Problem details:
Leave the pictures out. Return all other data exactly.

Available data:

----------

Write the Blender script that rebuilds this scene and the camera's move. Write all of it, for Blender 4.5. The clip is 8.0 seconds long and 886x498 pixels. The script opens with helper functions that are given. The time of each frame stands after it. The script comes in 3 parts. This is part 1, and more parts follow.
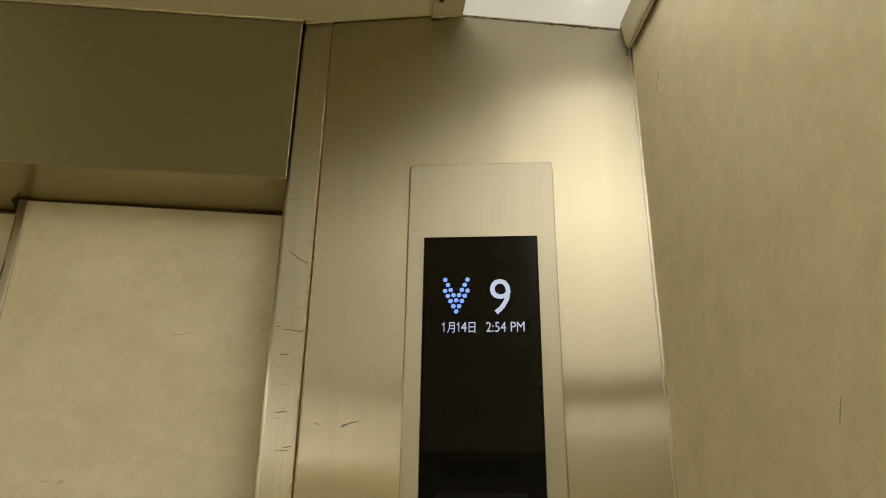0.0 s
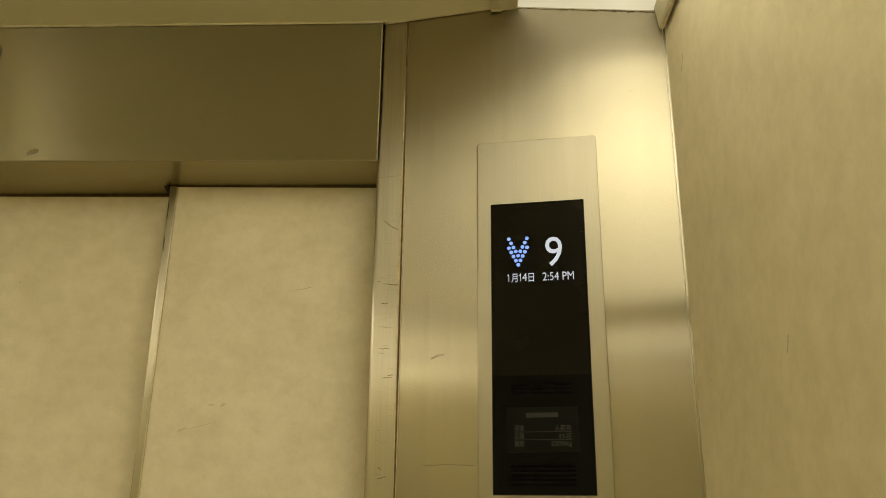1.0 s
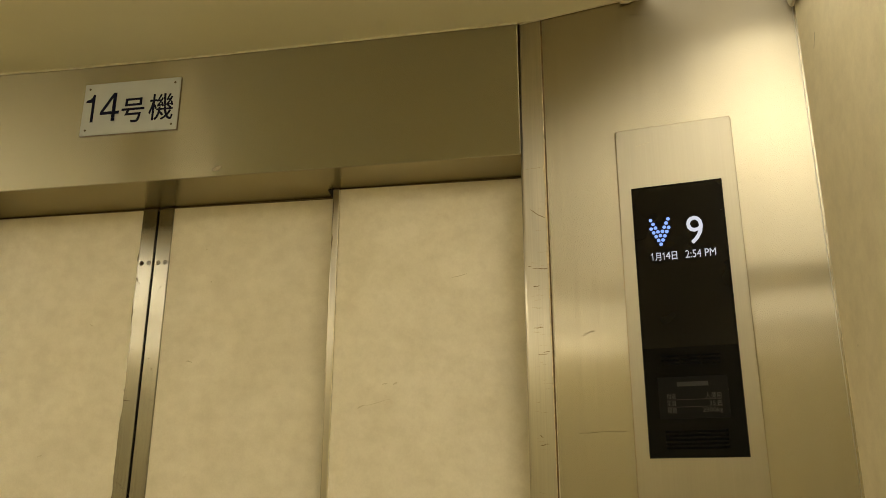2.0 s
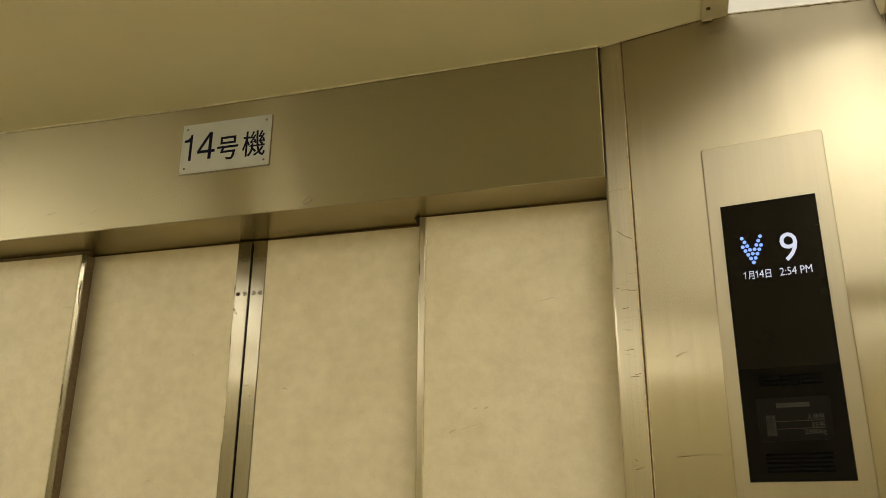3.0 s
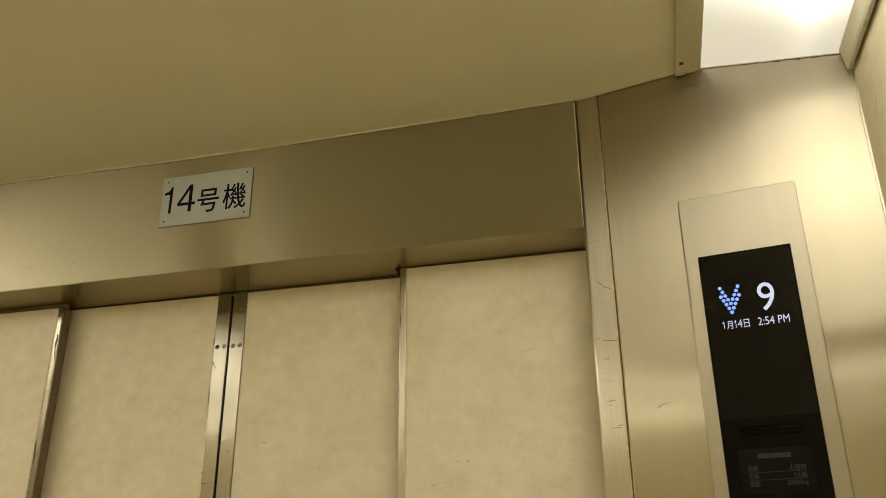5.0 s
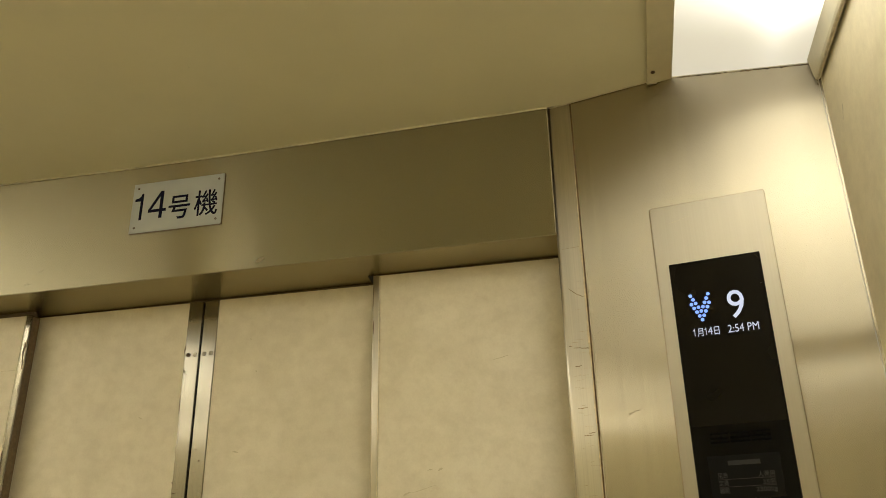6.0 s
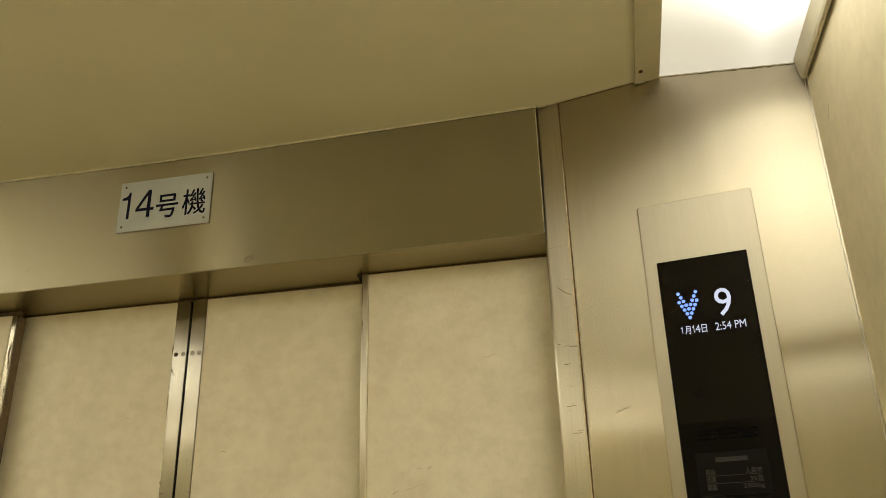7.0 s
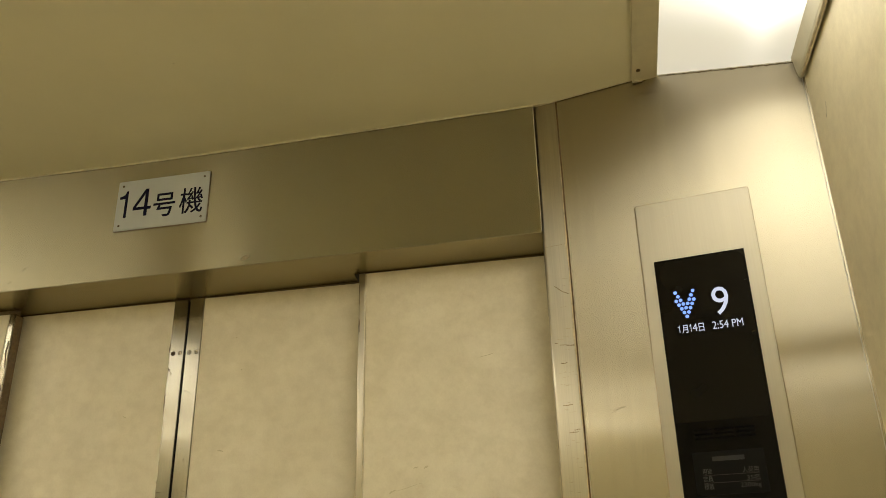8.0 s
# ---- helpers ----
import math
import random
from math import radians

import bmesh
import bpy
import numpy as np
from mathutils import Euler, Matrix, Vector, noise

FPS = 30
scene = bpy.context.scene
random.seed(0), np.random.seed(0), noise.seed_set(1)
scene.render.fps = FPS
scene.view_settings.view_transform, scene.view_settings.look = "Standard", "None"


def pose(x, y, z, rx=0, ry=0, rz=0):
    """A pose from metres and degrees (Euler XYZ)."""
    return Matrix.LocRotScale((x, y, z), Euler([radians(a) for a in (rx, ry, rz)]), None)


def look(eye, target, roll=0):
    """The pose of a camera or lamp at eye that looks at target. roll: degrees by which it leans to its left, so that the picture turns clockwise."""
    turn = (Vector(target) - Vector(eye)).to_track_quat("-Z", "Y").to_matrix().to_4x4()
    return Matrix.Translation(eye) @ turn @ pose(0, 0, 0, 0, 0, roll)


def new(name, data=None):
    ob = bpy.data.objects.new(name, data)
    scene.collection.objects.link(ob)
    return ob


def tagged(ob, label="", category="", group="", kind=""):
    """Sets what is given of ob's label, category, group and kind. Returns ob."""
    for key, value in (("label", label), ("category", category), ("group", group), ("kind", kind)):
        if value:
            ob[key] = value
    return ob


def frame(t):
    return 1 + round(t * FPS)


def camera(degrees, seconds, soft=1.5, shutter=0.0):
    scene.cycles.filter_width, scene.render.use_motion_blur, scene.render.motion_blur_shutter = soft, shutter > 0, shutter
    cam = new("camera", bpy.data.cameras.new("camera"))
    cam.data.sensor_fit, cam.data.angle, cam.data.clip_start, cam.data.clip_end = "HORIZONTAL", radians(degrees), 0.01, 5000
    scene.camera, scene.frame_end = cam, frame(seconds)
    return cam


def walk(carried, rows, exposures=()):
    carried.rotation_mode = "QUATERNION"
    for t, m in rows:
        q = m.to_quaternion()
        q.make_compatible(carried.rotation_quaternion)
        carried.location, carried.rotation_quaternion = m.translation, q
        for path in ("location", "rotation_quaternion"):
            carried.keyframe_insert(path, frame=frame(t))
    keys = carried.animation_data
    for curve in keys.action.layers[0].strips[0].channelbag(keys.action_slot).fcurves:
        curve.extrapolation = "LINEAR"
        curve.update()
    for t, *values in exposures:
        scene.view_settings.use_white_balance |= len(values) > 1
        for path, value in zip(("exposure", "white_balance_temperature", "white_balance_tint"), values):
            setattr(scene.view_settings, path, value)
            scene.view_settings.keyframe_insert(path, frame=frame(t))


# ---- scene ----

----------

Written response:
Write the Blender script that rebuilds this scene and the camera's move. Write all of it, for Blender 4.5. The clip is 8.0 seconds long and 886x498 pixels. The script opens with helper functions that are given. The time of each frame stands after it. The script comes in 3 parts. This is part 1, and more parts follow.
0.0 s
1.0 s
2.0 s
3.0 s
5.0 s
6.0 s
7.0 s
8.0 s
# ---- helpers ----
import math
import random
from math import radians

import bmesh
import bpy
import numpy as np
from mathutils import Euler, Matrix, Vector, noise

FPS = 30
scene = bpy.context.scene
random.seed(0), np.random.seed(0), noise.seed_set(1)
scene.render.fps = FPS
scene.view_settings.view_transform, scene.view_settings.look = "Standard", "None"


def pose(x, y, z, rx=0, ry=0, rz=0):
    """A pose from metres and degrees (Euler XYZ)."""
    return Matrix.LocRotScale((x, y, z), Euler([radians(a) for a in (rx, ry, rz)]), None)


def look(eye, target, roll=0):
    """The pose of a camera or lamp at eye that looks at target. roll: degrees by which it leans to its left, so that the picture turns clockwise."""
    turn = (Vector(target) - Vector(eye)).to_track_quat("-Z", "Y").to_matrix().to_4x4()
    return Matrix.Translation(eye) @ turn @ pose(0, 0, 0, 0, 0, roll)


def new(name, data=None):
    ob = bpy.data.objects.new(name, data)
    scene.collection.objects.link(ob)
    return ob


def tagged(ob, label="", category="", group="", kind=""):
    """Sets what is given of ob's label, category, group and kind. Returns ob."""
    for key, value in (("label", label), ("category", category), ("group", group), ("kind", kind)):
        if value:
            ob[key] = value
    return ob


def frame(t):
    return 1 + round(t * FPS)


def camera(degrees, seconds, soft=1.5, shutter=0.0):
    scene.cycles.filter_width, scene.render.use_motion_blur, scene.render.motion_blur_shutter = soft, shutter > 0, shutter
    cam = new("camera", bpy.data.cameras.new("camera"))
    cam.data.sensor_fit, cam.data.angle, cam.data.clip_start, cam.data.clip_end = "HORIZONTAL", radians(degrees), 0.01, 5000
    scene.camera, scene.frame_end = cam, frame(seconds)
    return cam


def walk(carried, rows, exposures=()):
    carried.rotation_mode = "QUATERNION"
    for t, m in rows:
        q = m.to_quaternion()
        q.make_compatible(carried.rotation_quaternion)
        carried.location, carried.rotation_quaternion = m.translation, q
        for path in ("location", "rotation_quaternion"):
            carried.keyframe_insert(path, frame=frame(t))
    keys = carried.animation_data
    for curve in keys.action.layers[0].strips[0].channelbag(keys.action_slot).fcurves:
        curve.extrapolation = "LINEAR"
        curve.update()
    for t, *values in exposures:
        scene.view_settings.use_white_balance |= len(values) > 1
        for path, value in zip(("exposure", "white_balance_temperature", "white_balance_tint"), values):
            setattr(scene.view_settings, path, value)
            scene.view_settings.keyframe_insert(path, frame=frame(t))


# ---- scene ----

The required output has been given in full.